* [COLLECTED MATERIAL]
──────

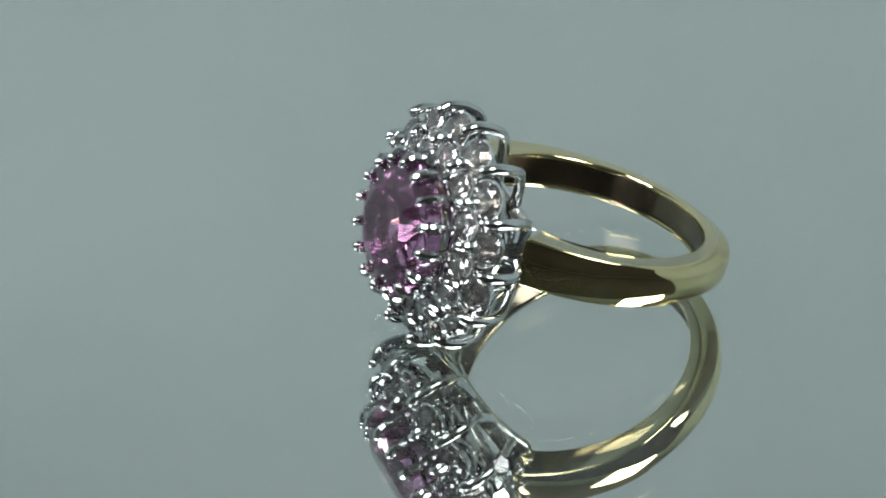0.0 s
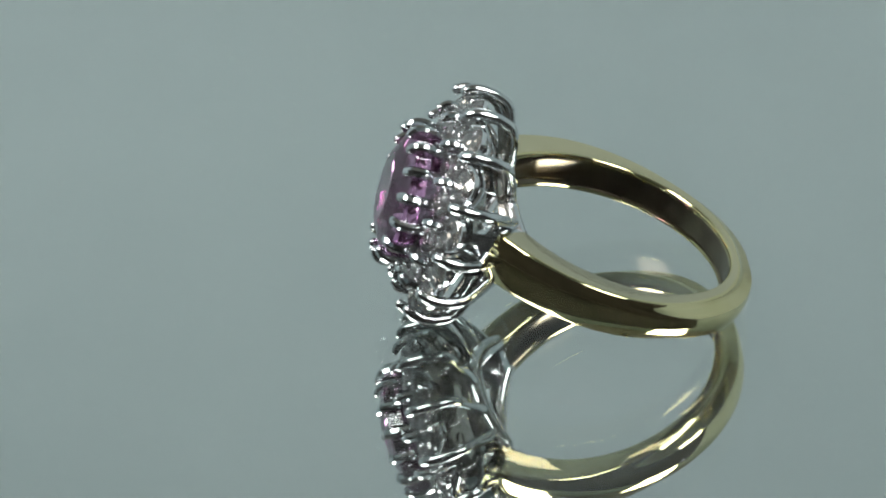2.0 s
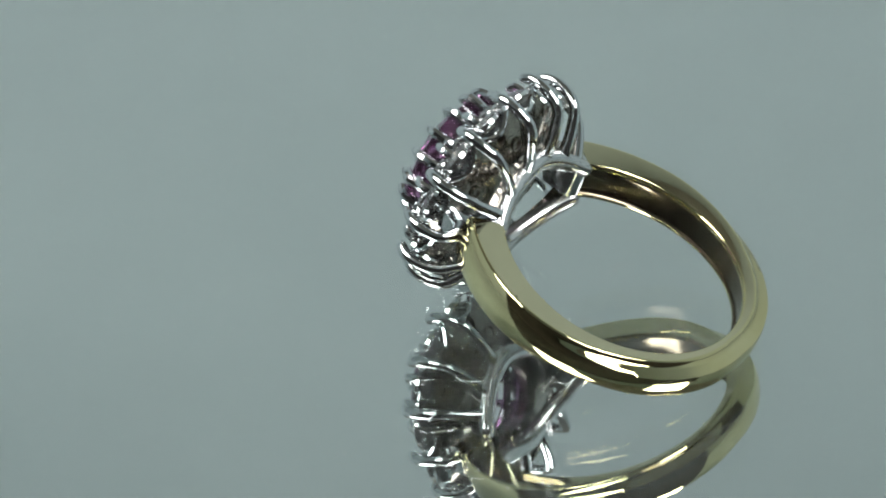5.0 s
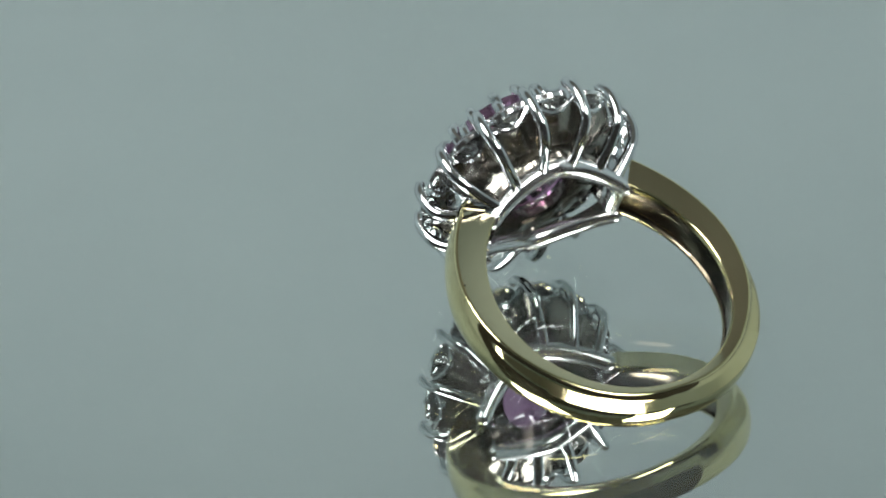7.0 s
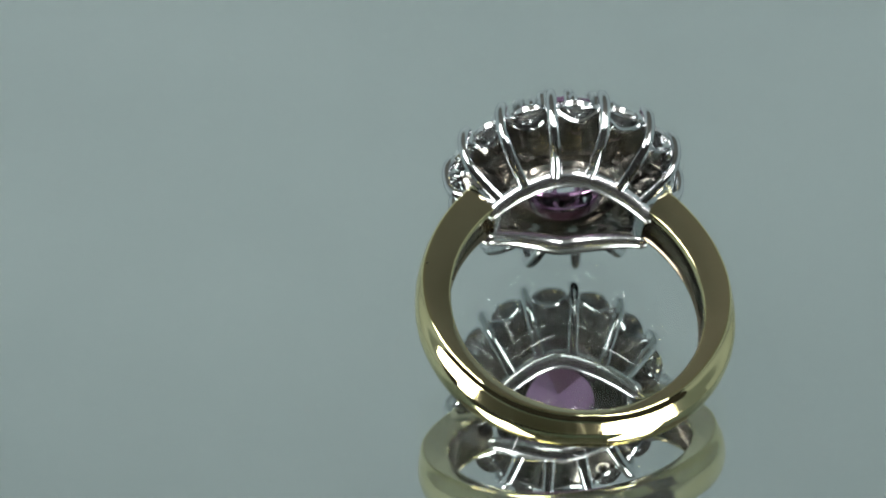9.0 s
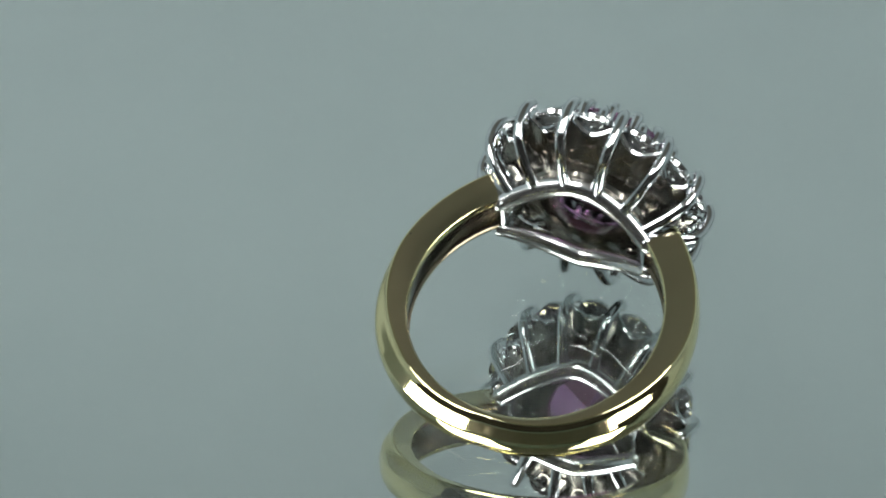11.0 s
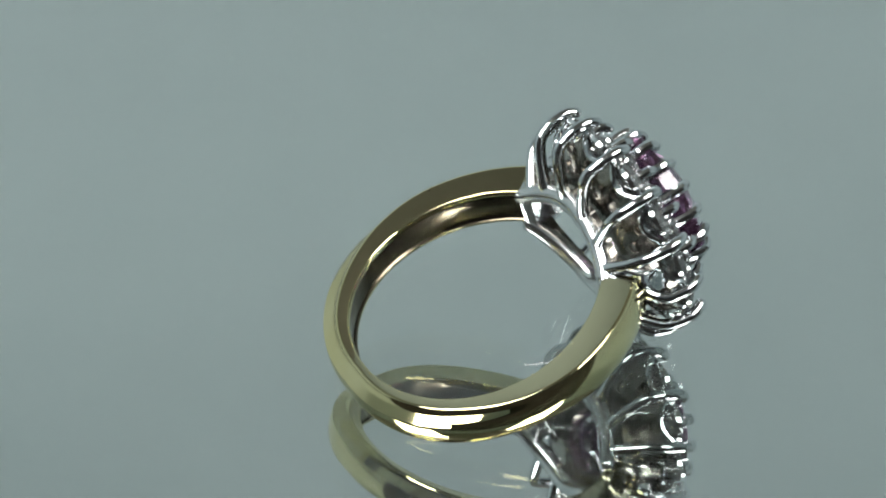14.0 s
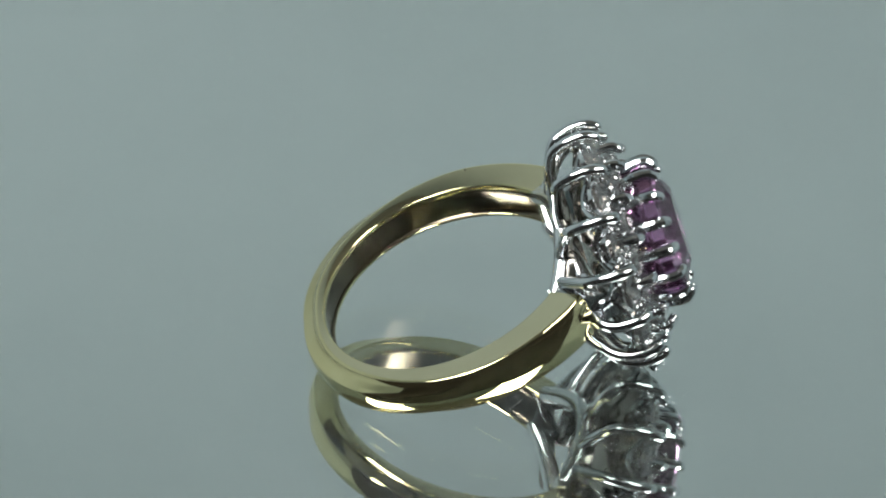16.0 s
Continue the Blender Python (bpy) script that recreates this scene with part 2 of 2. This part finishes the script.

──────

* [WORK INSTRUCTIONS] Return each line of the data, keeping its wording exact and omitting pictures.

* [ANSWER TO THE EXERCISE]
0.0 s
2.0 s
5.0 s
7.0 s
9.0 s
11.0 s
14.0 s
16.0 s
Continue the Blender Python (bpy) script that recreates this scene with part 2 of 2. This part finishes the script.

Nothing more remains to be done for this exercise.